I hear some arguing that the Gaza war is a turning point or tipping point for international law. Perhaps. But it is probably not coincidental that few commentators are willing to say with much confidence what the ‘new’, post-Gaza international law will look like. I will not speculate about what will or will not change but one thing I am quite sure of at this stage is that there seems to be a growing awareness about the different perceptions and interpretations of international law in the global community. Some might say that many differences in perception and interpretation of specific legal issues are not new. Still, I certainly get the impression that, as far as the West or Global North are concerned, more people are paying attention to what Global South actors are saying about these issues. This is a good thing, although we shouldn’t be naive to think that more dialogue will necessarily translate into mutual understanding on all issues. Nor is analyzing world affairs through a West vs Global South lens, which has almost become a mainstream trope in the media and some expert commentary, always helpful. As I mentioned, at times, this binary division of the world obscures some of the complexity in ‘Western’ and ‘Global South’ positions - while ‘invisibilizing’ entire swaths of the globe, like the Global East - on things like the Israel-Palestine conflict, the Russo-Ukraine war, and international law more generally.

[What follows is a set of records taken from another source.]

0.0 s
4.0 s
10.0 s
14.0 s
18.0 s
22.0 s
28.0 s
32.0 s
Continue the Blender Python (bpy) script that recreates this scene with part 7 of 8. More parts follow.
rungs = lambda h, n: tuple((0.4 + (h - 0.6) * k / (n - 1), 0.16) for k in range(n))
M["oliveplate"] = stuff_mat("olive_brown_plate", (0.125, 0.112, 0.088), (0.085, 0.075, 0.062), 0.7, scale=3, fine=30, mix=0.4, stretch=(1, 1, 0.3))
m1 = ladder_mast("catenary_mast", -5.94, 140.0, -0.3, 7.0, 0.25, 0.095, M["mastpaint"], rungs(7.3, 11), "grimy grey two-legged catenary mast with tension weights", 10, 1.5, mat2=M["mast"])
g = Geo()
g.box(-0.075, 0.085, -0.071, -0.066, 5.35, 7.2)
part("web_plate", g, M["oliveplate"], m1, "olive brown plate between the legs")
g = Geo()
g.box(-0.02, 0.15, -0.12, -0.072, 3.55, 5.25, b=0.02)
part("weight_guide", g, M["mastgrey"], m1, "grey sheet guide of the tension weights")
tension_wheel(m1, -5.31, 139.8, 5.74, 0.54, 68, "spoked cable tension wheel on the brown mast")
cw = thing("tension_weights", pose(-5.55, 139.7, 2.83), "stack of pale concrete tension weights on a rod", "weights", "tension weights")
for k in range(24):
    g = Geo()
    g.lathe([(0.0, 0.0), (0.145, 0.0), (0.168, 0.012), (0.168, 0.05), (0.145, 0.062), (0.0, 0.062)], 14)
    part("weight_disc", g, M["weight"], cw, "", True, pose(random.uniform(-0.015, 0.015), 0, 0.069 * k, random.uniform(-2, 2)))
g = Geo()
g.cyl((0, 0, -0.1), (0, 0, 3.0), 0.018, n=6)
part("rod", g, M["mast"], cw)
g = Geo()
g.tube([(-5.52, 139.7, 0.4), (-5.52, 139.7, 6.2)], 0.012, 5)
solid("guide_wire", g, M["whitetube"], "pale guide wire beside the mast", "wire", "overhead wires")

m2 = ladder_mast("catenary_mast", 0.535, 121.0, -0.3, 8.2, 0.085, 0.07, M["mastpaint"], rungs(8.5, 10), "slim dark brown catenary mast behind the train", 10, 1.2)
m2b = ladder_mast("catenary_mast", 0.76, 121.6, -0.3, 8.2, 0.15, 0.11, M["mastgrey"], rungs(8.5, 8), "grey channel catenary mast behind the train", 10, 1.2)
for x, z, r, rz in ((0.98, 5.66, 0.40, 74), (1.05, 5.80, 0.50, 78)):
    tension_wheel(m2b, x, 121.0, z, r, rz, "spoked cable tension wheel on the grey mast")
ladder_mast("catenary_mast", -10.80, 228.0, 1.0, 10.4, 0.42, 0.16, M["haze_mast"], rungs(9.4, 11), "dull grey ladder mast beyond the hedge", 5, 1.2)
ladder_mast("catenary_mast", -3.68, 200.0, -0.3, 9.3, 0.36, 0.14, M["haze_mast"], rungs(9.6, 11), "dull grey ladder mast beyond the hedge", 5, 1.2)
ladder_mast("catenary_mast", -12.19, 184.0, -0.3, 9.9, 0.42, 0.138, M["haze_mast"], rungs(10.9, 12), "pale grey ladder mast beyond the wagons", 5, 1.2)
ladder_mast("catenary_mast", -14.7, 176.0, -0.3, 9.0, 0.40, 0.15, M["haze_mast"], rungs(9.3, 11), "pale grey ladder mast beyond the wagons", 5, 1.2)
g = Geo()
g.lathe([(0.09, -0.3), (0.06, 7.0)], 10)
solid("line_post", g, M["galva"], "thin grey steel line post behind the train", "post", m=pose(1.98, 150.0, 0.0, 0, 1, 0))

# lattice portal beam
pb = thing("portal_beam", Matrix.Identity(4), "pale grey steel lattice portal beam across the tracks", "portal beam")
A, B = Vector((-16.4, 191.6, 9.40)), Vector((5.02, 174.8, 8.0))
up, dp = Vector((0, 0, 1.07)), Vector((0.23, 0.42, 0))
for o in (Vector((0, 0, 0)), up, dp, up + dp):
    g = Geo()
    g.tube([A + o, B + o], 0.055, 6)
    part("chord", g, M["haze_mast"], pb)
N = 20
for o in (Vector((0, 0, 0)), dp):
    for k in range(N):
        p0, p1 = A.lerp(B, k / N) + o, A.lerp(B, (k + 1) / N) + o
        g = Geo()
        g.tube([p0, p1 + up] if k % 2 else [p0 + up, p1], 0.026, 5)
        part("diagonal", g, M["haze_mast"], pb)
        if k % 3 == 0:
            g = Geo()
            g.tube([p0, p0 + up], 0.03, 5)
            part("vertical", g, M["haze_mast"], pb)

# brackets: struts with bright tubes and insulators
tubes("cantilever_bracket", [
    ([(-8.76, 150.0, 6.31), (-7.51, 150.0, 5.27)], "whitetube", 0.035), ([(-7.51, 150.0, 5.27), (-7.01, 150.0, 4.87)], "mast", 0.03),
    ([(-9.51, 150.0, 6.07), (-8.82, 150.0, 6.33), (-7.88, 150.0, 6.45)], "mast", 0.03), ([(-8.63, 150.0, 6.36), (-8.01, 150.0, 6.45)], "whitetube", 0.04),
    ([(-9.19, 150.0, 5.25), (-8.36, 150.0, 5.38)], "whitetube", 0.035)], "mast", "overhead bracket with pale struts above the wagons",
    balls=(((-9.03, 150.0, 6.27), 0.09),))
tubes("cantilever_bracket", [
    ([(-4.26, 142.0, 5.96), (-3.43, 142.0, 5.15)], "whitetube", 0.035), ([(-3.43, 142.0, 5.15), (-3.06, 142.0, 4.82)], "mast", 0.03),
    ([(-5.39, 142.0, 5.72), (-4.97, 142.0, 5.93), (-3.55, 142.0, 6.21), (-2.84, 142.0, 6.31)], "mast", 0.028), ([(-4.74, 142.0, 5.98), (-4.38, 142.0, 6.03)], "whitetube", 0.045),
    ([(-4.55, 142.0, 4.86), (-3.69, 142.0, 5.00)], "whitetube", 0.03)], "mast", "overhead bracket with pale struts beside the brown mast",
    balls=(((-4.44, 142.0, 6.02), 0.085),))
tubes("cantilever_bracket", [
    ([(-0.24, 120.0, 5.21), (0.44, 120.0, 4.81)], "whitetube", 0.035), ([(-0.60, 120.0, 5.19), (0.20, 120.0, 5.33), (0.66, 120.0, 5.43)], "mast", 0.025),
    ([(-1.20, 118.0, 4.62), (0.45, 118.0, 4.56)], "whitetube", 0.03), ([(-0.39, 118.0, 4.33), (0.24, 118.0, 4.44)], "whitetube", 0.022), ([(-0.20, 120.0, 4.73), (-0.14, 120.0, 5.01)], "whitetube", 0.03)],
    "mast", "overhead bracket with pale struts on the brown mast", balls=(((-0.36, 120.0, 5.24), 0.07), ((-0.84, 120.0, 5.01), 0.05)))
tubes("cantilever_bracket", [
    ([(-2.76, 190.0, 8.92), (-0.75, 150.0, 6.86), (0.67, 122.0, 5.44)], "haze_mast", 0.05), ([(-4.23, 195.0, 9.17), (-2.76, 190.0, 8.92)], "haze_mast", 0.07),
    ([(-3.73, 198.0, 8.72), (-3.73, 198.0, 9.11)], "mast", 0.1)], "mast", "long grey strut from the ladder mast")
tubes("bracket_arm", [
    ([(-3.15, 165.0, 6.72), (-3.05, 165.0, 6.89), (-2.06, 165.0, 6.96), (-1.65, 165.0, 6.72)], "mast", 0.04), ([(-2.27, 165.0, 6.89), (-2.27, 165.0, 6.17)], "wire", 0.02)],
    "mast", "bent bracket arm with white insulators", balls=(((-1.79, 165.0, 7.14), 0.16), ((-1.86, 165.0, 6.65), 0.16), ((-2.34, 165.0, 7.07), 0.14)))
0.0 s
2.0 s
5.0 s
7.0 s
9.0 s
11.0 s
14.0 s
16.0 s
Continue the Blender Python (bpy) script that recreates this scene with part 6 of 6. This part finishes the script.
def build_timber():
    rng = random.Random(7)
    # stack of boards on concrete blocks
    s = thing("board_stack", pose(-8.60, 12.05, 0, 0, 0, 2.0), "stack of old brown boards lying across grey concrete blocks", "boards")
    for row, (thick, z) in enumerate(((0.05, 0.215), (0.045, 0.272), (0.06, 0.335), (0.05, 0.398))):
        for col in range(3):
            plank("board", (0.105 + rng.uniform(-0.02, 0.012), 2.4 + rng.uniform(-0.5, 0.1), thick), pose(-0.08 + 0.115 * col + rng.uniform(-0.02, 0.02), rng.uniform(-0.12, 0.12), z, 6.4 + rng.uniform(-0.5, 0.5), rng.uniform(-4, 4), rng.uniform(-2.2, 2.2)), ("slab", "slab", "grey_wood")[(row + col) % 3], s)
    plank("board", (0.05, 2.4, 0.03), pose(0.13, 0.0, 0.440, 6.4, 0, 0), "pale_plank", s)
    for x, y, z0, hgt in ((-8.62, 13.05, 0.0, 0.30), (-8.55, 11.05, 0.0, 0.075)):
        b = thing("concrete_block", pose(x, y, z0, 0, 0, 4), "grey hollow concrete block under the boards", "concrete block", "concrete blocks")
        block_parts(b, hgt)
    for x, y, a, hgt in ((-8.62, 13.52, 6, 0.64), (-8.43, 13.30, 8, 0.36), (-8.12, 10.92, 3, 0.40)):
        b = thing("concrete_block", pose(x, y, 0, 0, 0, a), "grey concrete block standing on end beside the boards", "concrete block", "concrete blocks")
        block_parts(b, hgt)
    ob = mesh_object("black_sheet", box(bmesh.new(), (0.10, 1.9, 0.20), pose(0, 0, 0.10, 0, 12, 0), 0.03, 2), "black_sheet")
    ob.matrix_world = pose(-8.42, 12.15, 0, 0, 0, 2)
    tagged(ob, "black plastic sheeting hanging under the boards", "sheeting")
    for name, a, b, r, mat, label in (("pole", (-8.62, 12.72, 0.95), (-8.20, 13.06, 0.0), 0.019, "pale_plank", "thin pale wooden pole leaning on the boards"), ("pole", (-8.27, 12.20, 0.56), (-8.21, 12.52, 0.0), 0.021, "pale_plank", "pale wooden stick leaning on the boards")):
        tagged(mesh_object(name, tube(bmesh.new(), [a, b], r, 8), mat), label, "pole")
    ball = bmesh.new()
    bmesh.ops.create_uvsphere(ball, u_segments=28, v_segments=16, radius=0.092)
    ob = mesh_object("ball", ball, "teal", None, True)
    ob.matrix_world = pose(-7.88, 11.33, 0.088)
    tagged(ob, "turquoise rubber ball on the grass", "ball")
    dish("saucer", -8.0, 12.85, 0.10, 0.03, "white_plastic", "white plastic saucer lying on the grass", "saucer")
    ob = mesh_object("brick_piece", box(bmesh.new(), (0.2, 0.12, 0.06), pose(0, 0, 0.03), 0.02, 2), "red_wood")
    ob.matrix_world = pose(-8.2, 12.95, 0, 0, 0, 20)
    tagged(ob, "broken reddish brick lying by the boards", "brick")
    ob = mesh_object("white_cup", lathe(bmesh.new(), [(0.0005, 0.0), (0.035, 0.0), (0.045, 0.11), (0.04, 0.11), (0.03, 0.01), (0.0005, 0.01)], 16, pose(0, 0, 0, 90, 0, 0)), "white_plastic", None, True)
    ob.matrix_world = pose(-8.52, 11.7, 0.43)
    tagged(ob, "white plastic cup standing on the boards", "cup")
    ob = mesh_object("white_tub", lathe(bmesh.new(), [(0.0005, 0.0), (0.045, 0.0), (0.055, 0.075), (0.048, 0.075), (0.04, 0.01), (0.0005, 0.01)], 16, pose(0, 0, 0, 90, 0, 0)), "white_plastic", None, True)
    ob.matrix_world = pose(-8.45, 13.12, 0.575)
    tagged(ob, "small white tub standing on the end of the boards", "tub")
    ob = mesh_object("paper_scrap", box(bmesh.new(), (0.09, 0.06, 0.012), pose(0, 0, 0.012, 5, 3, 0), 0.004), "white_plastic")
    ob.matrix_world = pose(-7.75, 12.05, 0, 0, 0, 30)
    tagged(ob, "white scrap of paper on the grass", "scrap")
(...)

Another interesting aspect of the war in Gaza is how central international law has been to many debates. Apparently, the International Court of Justice’s provisional measures hearings in South Africa v. Israel were watched by an unprecedented number of people around the world. This is no mean feat, as court proceedings are not exactly riveting affairs. So, in a strange way, this also seems to be an opportunity for international law. If law can be made central to the resolution of the Israel-Palestine conflict, the Russo-Ukraine war, and other conflicts around the world, that would be something to look forward to. Though, again, it is probably too early to tell where all this is heading.
How can we change the architecture of international law to make it more democratic - namely, to avoid the situation where critical decisions are in the hands of the imperialist superpowers? What are the perspectives for decolonization of the international justice system?
I think this question gets at a tension that I have been thinking about a lot lately, and it cannot be reduced to just imperialism and multipolarity. We see the erosion of democratic ideals around the world, including in Europe – both western and eastern – but also across the Global South, Global East, or whichever other labels we want to use. The problem is global in nature. We can have a situation where a ‘democratic’, majority-made international law is made and applied by states that are mainly undemocratic or imperfectly democratic. Put differently, we should be concerned if Modi’s semi-democratic India (Global South), Orban’s Hungary (East), or a Trump-led United States (West) are making international law. We should not romanticize any of these actors, though we need to recognize their relative power in the global order. However, what is interesting is that Ukraine’s struggle against Russia, and now the Palestine-Israel conflict, are prompting difficult conversations about decolonizing the international (justice) system. I hope we can make this dialogue more inclusive and transnational in nature through initiatives like your own, even if it is too early to tell where all this leads.